On the tenth anniversary of 9/11, there is a lot of thinking back and reliving and remembering the events of that day. The shock, the disbelief, the horror. For me, being in Durham, North Carolina, it was frantically tracking down my friends in New York, picking up my then 1 year old from daycare and going home to be within arms reach of my loved ones. That feeling, so vivid then, of what was most important when everything around us was changing and uncertain.
I often think of history as something far removed from me, some distant past romantically retold and captured on glass plate negatives. Something so distant that it may be some place to travel to and observe, to learn from. But this day reminds me that it’s every passing moment, and that any unexpected second, everything can change. I was struck by that after reading the “collective diary” in the New York Times assembled from some of the many stories recorded by the Columbia Center for Oral History just after 9/11. It’s also powerfully illustrated by the stories shared in the collaboration between Broadcastr.com and the September 11 Memorial.

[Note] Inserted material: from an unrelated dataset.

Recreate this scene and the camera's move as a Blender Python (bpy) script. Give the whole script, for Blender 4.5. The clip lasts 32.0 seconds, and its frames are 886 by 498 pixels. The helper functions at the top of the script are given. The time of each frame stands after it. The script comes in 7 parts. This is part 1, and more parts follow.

For me, as I suspect for many, the immediacy of what happened on 9/11 faded over time, and it wasn’t until a recent visit to New York that I realized how I had not really faced my memories of that day. Though I visit New York several times a year and have many close friends and family there, the financial district is almost never my destination, save a trip on the Staten Island Ferry. But this past June, I ended up booking a room in the Marriott at Ground Zero, just across the street from where the photo above was taken. I was overwhelmed with the anxiety of revisiting the scene of all of these images burned in my mind. In the end, it was comforting to be there and to remember.
Mary Marshall Clark, director of Columbia’s Oral History Research Office, wrote of their 9/11 project in the Journal of American History a year later, “It also tells us that in some ways for many of those we interviewed September 11, 2001, is not yet history, for it is the antithesis of history, of continuity, and of time as we understand it.”